When Pudd’ng saw that I wasn’t budging, she started taking my hand, like she wanted to raise it up. That looks bad on a grown-up man. It looks like you are a wimpy.

I finally spoke to the teachers about this issue that had been nagging my daughter. The teachers agreed that, now that they knew better, they would do better. The smile on my daughter’s face was priceless.

Speaking truth to power

This taught me that - though we may feel like the one little humming bird in Prof Wangari Maathai’s famous anecdote - our children believe we are powerful. They believe we can change the world.

And when we take our children at their word, and stand up and voice our concerns, we are teaching them to speak truth to power.

Most of the “fights” for justice, which we teach our children about human dignity, will not even get fillers in newspapers. They’ll go unnoticed. It’s in how we treat neighbours who may, for instance, be facing the threat of eviction and have nowhere else to go, and nobody to turn to.
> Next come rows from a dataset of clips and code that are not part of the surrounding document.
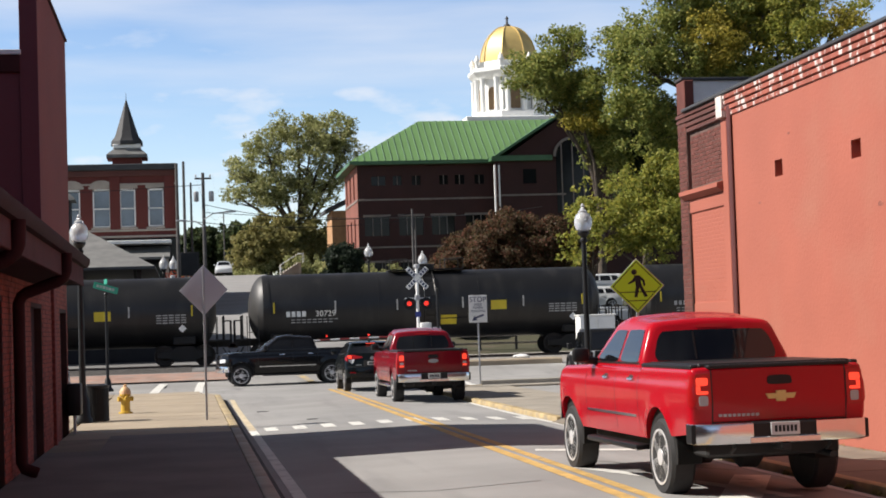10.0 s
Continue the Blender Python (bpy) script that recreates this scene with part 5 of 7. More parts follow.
red_pickup = pickup("pickup_truck", "bright red crew-cab pickup with chrome bumper and black bed cover", P_RED, pose(6.2, -30, 0), 5.85, 2.03, 2.03, lift=0.20, r=0.44)
ruby_pickup = pickup("pickup_truck", "ruby red crew-cab pickup with chrome bumper", P_RED2, pose(6.2, -30, 0), 5.9, 2.02, 1.98, lift=0.14, r=0.42, lamp="oval", board=M_CHROME)
suv = hatch("crossover_car", "near-black green crossover with lit brake lights", P_DKGREEN, pose(6.2, -30, 0), 4.3, 1.78, 1.62, rake=0.62, r=0.35, lift=0.16, belt=0.22)
minivan = hatch("minivan", "near-black blue minivan with lit tail lights", P_DKBLUE, pose(6.2, -30, 0), 4.68, 1.76, 1.67, kind="minivan", rake=0.30, nose=0.85, lamp="low", lift=0.04)
dark_truck = pickup("pickup_truck", "black crew-cab pickup with dark wheels", P_BLACK, pose(40, 63, 0), 5.4, 1.9, 1.86, brake=M_TAIL, bed_cover=False, lift=0.06, r=0.40, lamp="oval")
white_car = hatch("hatchback_car", "white hatchback with tall red tail lights", P_WHITE, pose(-5, 66, 0), 4.2, 1.78, 1.55, kind="car", lamp="high")
silver_car = hatch("hatchback_car", "silver car waiting on the hill road", P_SILVER, pose(4.15, 190, 0), 4.4, 1.78, 1.5, brake=M_TAIL, kind="car")
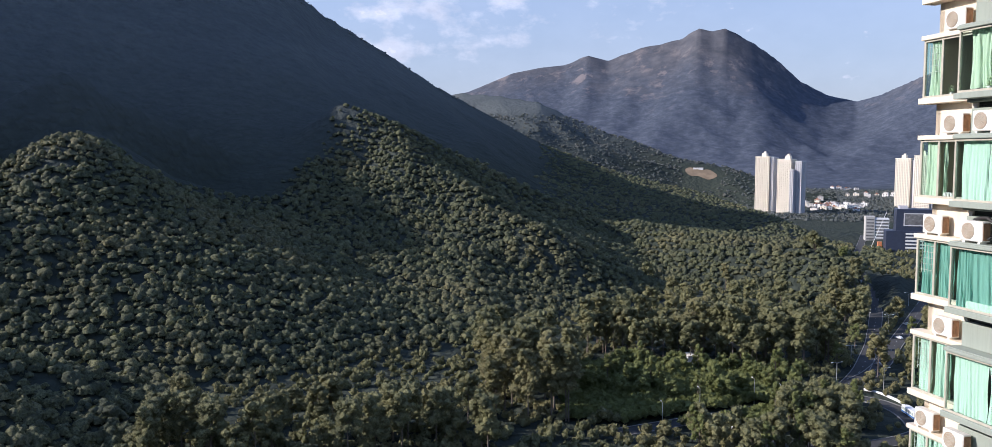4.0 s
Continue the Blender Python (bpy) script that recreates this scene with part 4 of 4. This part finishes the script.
tower(-13.55, 1530, -24, [(-15, 9, 0, 20, 95, 33, TOWER_LIGHT), (9, 15, 3, 22, 94, 33, TOWER_SHADE)], "slender cream high-rise tower far down the valley")
tower(-14.95, 1500, -24, [(-17, 6, 0, 20, 91, 32, TOWER_LIGHT), (6, 12, -4, 12, 74, 26, TOWER_SHADE), (12, 22, 4, 22, 88, 31, TOWER_SHADE)], "cream high-rise tower far down the valley, right wings greyed for shade")
tower(-21.55, 1750, -24, [(-15, 12, 0, 20, 92, 32, TOWER_LIGHT), (12, 20, 4, 22, 88, 31, TOWER_SHADE)], "cream high-rise tower far off behind trees")
tower(-22.6, 1720, -24, [(-16, 12, 0, 20, 97, 34, TOWER_LIGHT), (12, 24, 4, 22, 95, 33, TOWER_SHADE)], "pale high-rise tower far off behind trees")

# mid-rise with a dark blue upper block
x, y = bearing_point(-22.15, 960)
mid_rise = thing("mid_rise_building", "dark blue and white mid-rise block in the valley", "building", pose(x, y, 1.0, 0, 0, -22.7 + 8))
BLUE_CLAD = plain("dark_blue_cladding", (0.035, 0.045, 0.078), 0.45, scale=0.3)
part("lower_block", box(-24, 30, 0, 24, 0, 23, 0.2), BLUE_CLAD, mid_rise)
for i in range(6):
    part("white_band", box(-6, 26.2, -0.4, 0, 2.0 + 3.5 * i, 3.6 + 3.5 * i, 0.05), WHITE, mid_rise, "white spandrel band")
upper = part("upper_block", box(-15, 30, 2, 22, 23, 45, 0.2), BLUE_CLAD, mid_rise)
part("panel_frame", join(box(-8, 24, 1.5, 2, 28, 29, 0.05), box(-8, 24, 1.5, 2, 40, 41, 0.05), box(-8, -7, 1.5, 2, 29, 40, 0.05), box(23, 24, 1.5, 2, 29, 40, 0.05)), TOWER_SHADE, upper)
part("panel_glass", box(-7, 23, 1.7, 2, 29, 40), TOWER_GLASS, upper)
part("roof_house", box(-12, -4, 6, 16, 44, 48, 0.1), TOWER_SHADE, upper)
x, y = bearing_point(-20.2, 1080)
low_rise = thing("office_building", "grey and white low block with banded windows", "building", pose(x, y, 1.0, 0, 0, -12))
part("building_body", box(-12, -2, 0, 14, 0, 29, 0.15), CONCRETE, low_rise)
for i in range(7):
    part("window_band", box(-11, -3, -0.12, 0, 2.5 + 3.7 * i, 4.1 + 3.7 * i), TOWER_GLASS, low_rise)
part("banded_wing", box(-2, 13, 0.5, 14, 0, 27, 0.15), WHITE, low_rise, "white wing with window bands")
for i in range(7):
    part("window_band", box(-1.5, 12.5, 0.38, 0.5, 2 + 3.6 * i, 3.8 + 3.6 * i), TOWER_GLASS, low_rise)

# crane with a slanting jib
x, y = bearing_point(-19.9, 980)
crane = thing("crane", "tall pale lattice crane jib leaning over the trees", "crane", pose(x, y, 1.0, 0, 0, -15))
part("chassis", box(-2, 11, -1.5, 1.5, 0, 2.5, 0.2), DARK, crane)
part("cab", box(6, 10.5, -1.6, 1.6, 2.5, 9.5, 0.4), plain("orange_machine_paint", (0.62, 0.24, 0.10), 0.5), crane, "orange machine cab")
jib = bmesh.new()
for oy in (-0.45, 0.45):
    for oz in (0, 0.9):
        tube([(0, oy, 2.4 + oz), (14, oy, 40 + oz)], 0.09, 5, jib)
for i in range(24):
    a, b = (14 * i / 24, -0.45, 2.4 + 37.6 * i / 24), (14 * (i + 1) / 24, 0.45, 3.3 + 37.6 * (i + 1) / 24)
    tube([a, b], 0.06, 4, jib)
part("jib", jib, WHITE, crane)


# ---- village houses ----
def village_house(x, y, z, turn, w, d, floors, mat, roof):
    h = thing("village_house", f"small {floors}-storey pale village house", "house", pose(x, y, z, 0, 0, turn), "village houses in the valley")
    high = 3.1 * floors
    part("house_body", box(-w / 2, w / 2, -d / 2, d / 2, -2, high, 0.05), mat, h)
    part("roof", join(box(-w / 2 - 0.3, w / 2 + 0.3, -d / 2 - 0.3, d / 2 + 0.3, high, high + 0.5, 0.05), box(-w / 4, 0.4, -1.5, 1.5, high + 0.5, high + 2.8, 0.05)), roof, h)
    for k in range(floors):
        for wx in (-w / 4, w / 4):
            part("window", box(wx - 0.9, wx + 0.9, -d / 2 - 0.06, -d / 2, 3.1 * k + 1.0, 3.1 * k + 2.3), TOWER_GLASS, h)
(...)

It’s not enough for us to be just outraged at the murder of George Floyd, and turn a blind eye -- even hurl tribal epithets -- when we see images on TV of a Kenyan being physically abused by police.

Our children are watching us. They will not become who we tell them to be; but who we are modelling. If we stand up for justice, regardless of tribal or political affiliations, so will they, in due time. If we retreat to our cocoons, they’ll be crouched right behind us.

Knowing that Pudd’ng’s watching my every move and utterance always keeps me on my toes.